Another example would be a case where a white youth is charged with an unprovoked assault on a (minority) stranger. Apart from the broader social context of historic slavery, oppression, racism etc by the host community, something that every magistrate should be aware of, should he also be aware of the local context - let's say a recent EDL rally in the area and the concomitant ratcheting up of rhetoric against minorities, resulting in unforgiveable racist assaults which must be stamped out?

Eccentric Hen

After the fox snaffled our last two hens last autumn, leaving a lonely bantam cockerel widower, Susan bought two replacements - a 'full-size' hen and a pretty little black bantam.

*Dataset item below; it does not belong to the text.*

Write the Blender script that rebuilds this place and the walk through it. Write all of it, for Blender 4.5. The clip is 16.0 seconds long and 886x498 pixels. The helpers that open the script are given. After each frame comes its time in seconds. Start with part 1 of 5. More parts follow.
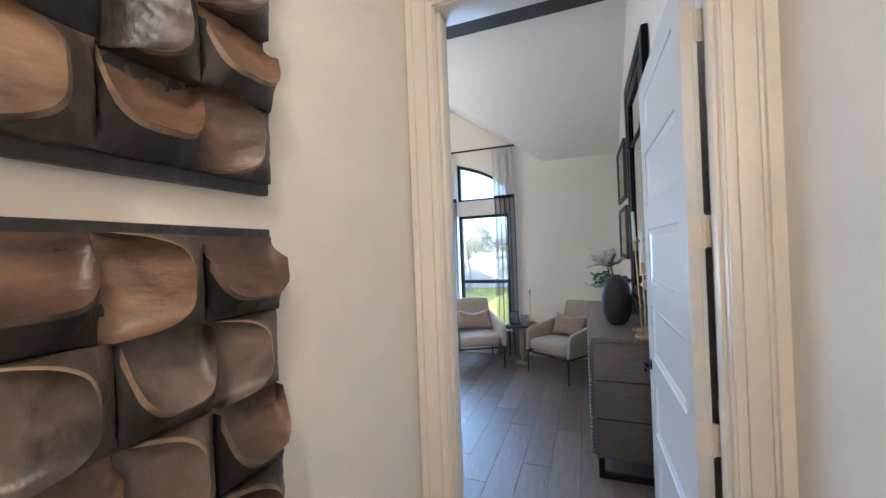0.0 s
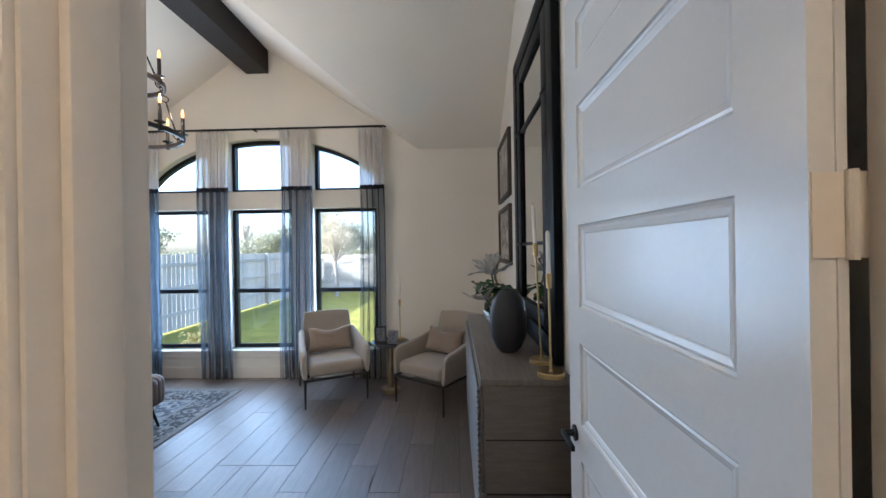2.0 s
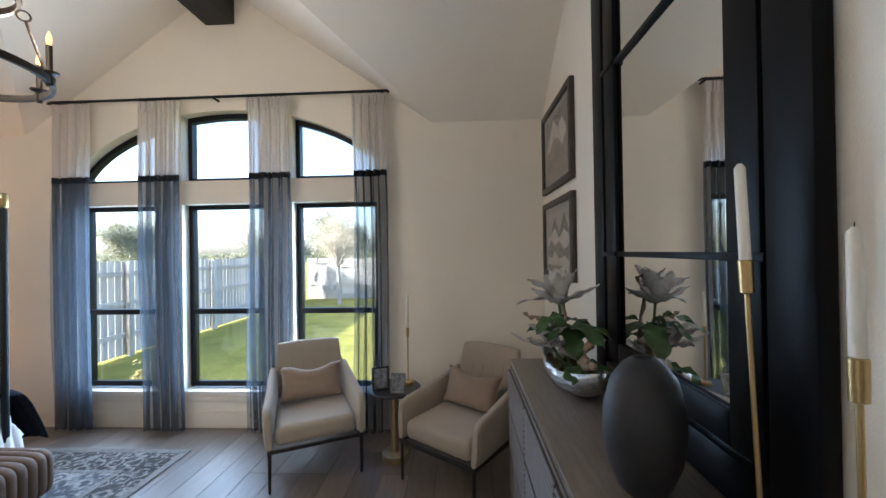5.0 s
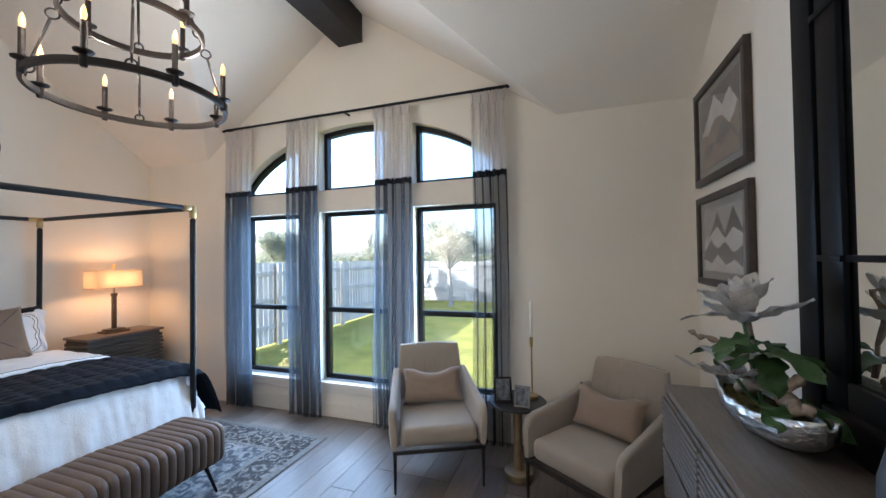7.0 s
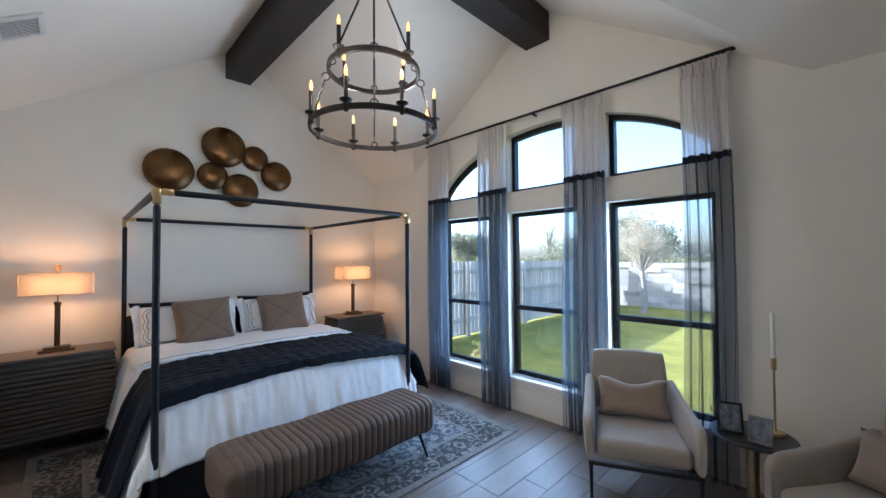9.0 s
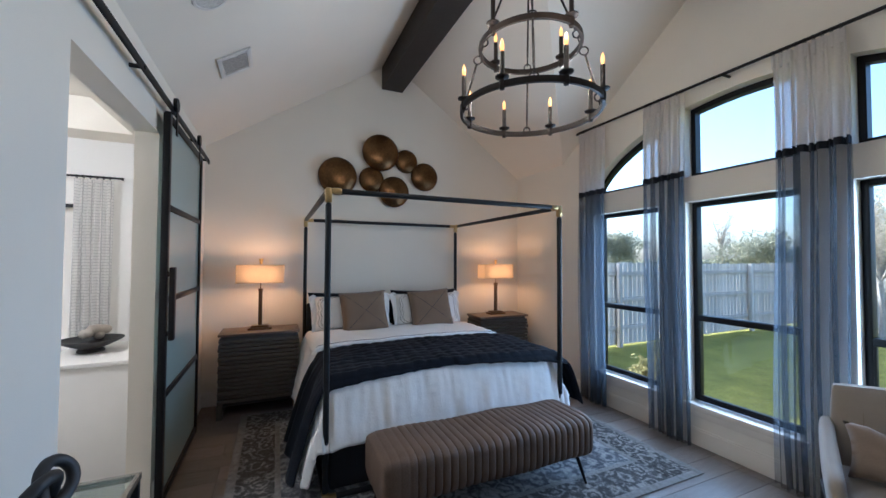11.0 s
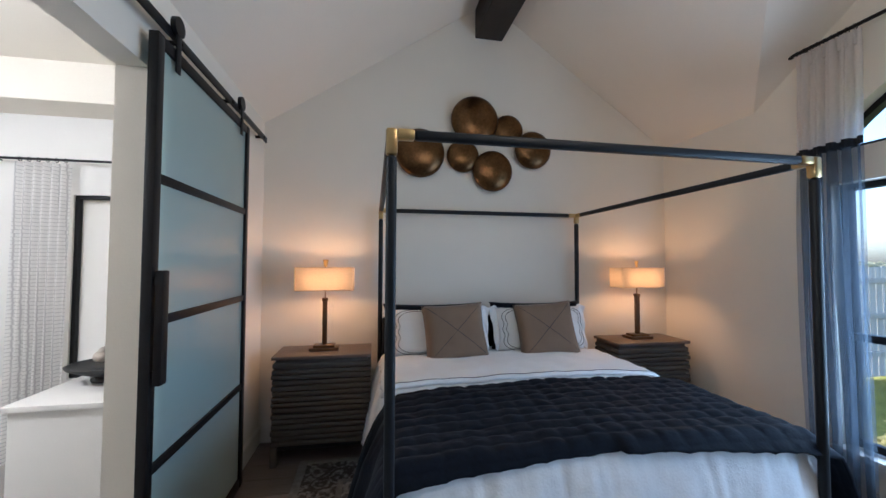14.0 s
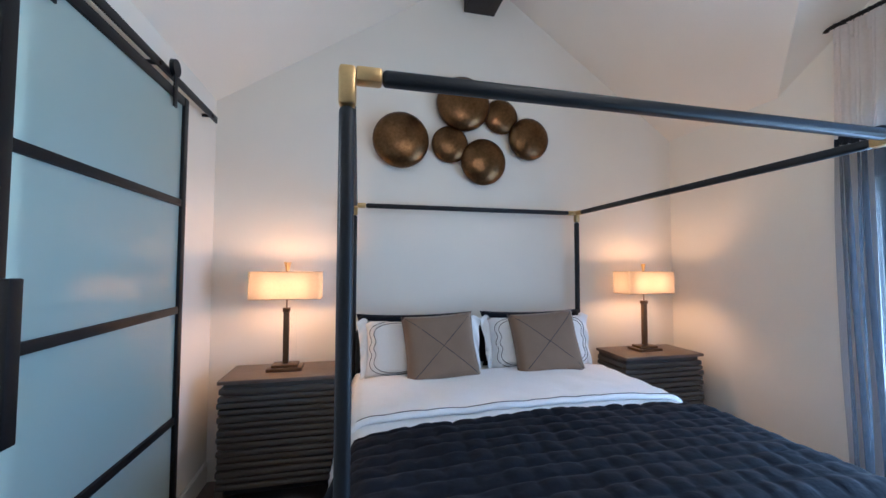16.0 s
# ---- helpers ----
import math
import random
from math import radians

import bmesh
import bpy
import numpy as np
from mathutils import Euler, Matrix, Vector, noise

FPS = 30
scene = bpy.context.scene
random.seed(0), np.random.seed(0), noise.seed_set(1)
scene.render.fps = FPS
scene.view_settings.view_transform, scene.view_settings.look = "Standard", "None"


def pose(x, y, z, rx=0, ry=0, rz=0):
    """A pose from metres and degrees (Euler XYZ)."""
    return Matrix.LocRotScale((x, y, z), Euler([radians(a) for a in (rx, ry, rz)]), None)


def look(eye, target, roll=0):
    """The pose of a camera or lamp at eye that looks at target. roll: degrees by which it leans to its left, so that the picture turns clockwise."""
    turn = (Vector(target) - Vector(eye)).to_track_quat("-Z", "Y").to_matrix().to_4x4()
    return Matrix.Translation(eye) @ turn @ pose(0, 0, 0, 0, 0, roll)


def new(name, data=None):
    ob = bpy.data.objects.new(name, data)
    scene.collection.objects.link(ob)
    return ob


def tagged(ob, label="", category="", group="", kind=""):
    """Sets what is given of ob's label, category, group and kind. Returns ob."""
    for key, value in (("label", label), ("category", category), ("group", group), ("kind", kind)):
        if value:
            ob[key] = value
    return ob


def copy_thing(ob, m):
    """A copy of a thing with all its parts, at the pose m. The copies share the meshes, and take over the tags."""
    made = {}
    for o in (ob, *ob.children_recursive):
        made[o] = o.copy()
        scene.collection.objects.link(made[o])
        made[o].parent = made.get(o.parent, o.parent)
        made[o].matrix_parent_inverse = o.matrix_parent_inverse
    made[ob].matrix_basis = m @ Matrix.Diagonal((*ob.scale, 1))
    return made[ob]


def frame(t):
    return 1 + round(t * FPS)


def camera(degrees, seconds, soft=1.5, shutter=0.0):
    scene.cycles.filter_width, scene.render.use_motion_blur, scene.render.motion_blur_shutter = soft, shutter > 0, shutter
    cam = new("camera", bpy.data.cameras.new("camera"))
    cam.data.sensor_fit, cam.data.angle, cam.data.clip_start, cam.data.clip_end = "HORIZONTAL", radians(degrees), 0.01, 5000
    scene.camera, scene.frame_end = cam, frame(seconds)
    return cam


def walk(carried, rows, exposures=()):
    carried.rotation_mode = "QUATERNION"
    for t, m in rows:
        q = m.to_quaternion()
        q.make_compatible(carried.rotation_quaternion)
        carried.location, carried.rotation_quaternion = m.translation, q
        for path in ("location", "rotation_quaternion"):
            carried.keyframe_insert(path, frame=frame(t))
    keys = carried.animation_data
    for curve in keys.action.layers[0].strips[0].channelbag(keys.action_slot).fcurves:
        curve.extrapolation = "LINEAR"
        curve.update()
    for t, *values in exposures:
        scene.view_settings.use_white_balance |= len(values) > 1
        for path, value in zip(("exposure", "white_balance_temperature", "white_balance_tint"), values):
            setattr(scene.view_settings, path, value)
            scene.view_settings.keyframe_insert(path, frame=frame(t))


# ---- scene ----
cam = camera(99.4, 16.0)
PATH = [
    (0, (0.13, -0.475, 1.581), (-0.579, 1.395, 1.59), -2.2),
    (0.5, (0.114, -0.253, 1.571), (-0.251, 1.713, 1.567), -2.1),
    (1, (0.101, -0.012, 1.572), (-0.05, 1.983, 1.566), -1.2),
    (1.5, (0.073, 0.237, 1.565), (-0.009, 2.235, 1.561), -1.0),
    (2, (0.023, 0.474, 1.578), (-0.036, 2.473, 1.576), -0.9),
    (2.5, (-0.005, 0.726, 1.585), (-0.058, 2.725, 1.582), -1.0),
    (3, (-0.008, 0.963, 1.582), (-0.061, 2.962, 1.584), -0.9),
    (3.5, (-0.032, 1.162, 1.59), (-0.092, 3.161, 1.596), -0.9),
    (6, (-0.257, 1.803, 1.648), (-0.482, 3.791, 1.665), -0.8),
    (6.5, (-0.297, 1.801, 1.651), (-0.71, 3.758, 1.673), -0.8),
    (7, (-0.295, 1.808, 1.63), (-0.946, 3.698, 1.667), -0.8),
    (7.5, (-0.297, 1.789, 1.657), (-1.189, 3.578, 1.686), -0.7),
    (8, (-0.324, 1.766, 1.654), (-1.419, 3.44, 1.685), -0.7),
    (8.5, (-0.338, 1.746, 1.621), (-1.604, 3.293, 1.669), -0.6),
    (9, (-0.36, 1.731, 1.621), (-1.791, 3.129, 1.67), -0.5),
    (9.5, (-0.367, 1.722, 1.621), (-1.945, 2.95, 1.668), -0.4),
    (10, (-0.394, 1.71, 1.618), (-2.092, 2.765, 1.665), -0.1),
    (12.5, (-1.202, 1.922, 1.542), (-3.097, 2.558, 1.617), -0.0),
    (13, (-1.409, 1.96, 1.552), (-3.324, 2.532, 1.627), -0.1),
    (13.5, (-1.613, 2.001, 1.558), (-3.559, 2.455, 1.632), 0.1),
    (14, (-1.81, 2.018, 1.567), (-3.776, 2.38, 1.639), 0.2),
    (14.5, (-1.987, 2.048, 1.558), (-3.96, 2.366, 1.635), 0.2),
    (15, (-2.112, 2.096, 1.56), (-4.087, 2.401, 1.637), 0.3),
    (15.5, (-2.195, 2.124, 1.564), (-4.168, 2.438, 1.646), 0.2),
    (16, (-2.257, 2.111, 1.572), (-4.206, 2.549, 1.658), 0.2),
]
EXPOSURES = [(t, stops, kelvin, 8) for t, stops, kelvin in ((0.0, 3.07, 4600), (1.0, 2.7, 4400), (2.0, 2.56, 4950), (3.5, 2.36, 5250), (6.0, 2.68, 5050), (8.0, 2.47, 4800), (9.5, 2.16, 4680), (13.0, 1.95, 4800), (14.5, 2.2, 4720), (15.5, 2.55, 4680), (16.0, 2.57, 4450))]
walk(cam, [(t, look(eye, target, roll)) for t, eye, target, roll in PATH], exposures=EXPOSURES)

# ---- light ----
world = bpy.data.worlds.new("world")
scene.world = world
world.use_nodes = True
wn = world.node_tree
sky = wn.nodes.new("ShaderNodeTexSky")
sky.sky_type = "NISHITA"
sky.sun_disc = False
sky.sun_elevation, sky.sun_rotation = radians(26), radians(253)
sky.air_density, sky.dust_density, sky.ozone_density = 1.0, 3.0, 1.2
wn.nodes["Background"].inputs["Strength"].default_value = 0.15
wn.links.new(sky.outputs["Color"], wn.nodes["Background"].inputs["Color"])

sun = new("sun", bpy.data.lights.new("sun", "SUN"))
sun.data.energy, sun.data.angle, sun.data.color = 3.6, radians(0.5), (1.0, 0.93, 0.82)
sun.matrix_world = look((-30, -1, 15.3), (0, 8, 0))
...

They're both good layers, and pretty soon little black hen was broody - sitting on about a dozen eggs. It was time to move her and the eggs into the 'broody box' - our mini-maternity unit where she could care for the chicks undisturbed until they've grown a bit.

She went crackers. Obviously upset at being separated from her mate, she shrieked and fussed - almost cried. A seriously distraught hen - it was heartbreaking to hear her. Usually a hen will settle back down in an hour or two - this went on for two days, at the end of which she scattered the eggs in all directions and would only sit on two. One hatched and we now have a fine hen that's the spit of her dad as far as colouring's concerned - the hens all went back together. But what a waste of potential life.

Come early November, little black hen started staying in the coop and rarely emerging. I was worried - thought she must be ill. After a week I thought she must be on the way out.

Then my wife spotted four eggs under her. Hens are supposed to get broody in spring, not winter.

She hatched one a week ago and abandoned the other eggs - we moved mother and baby into the broody box with no complaints this time. The chick will be tough if it lives - the garden thermometer hit a minimum of 12 Fahrenheit (-11 Celsius) yesterday - bare metal was sticking to my fingers. It's quite balmy this morning at 25 (-4 Celsius).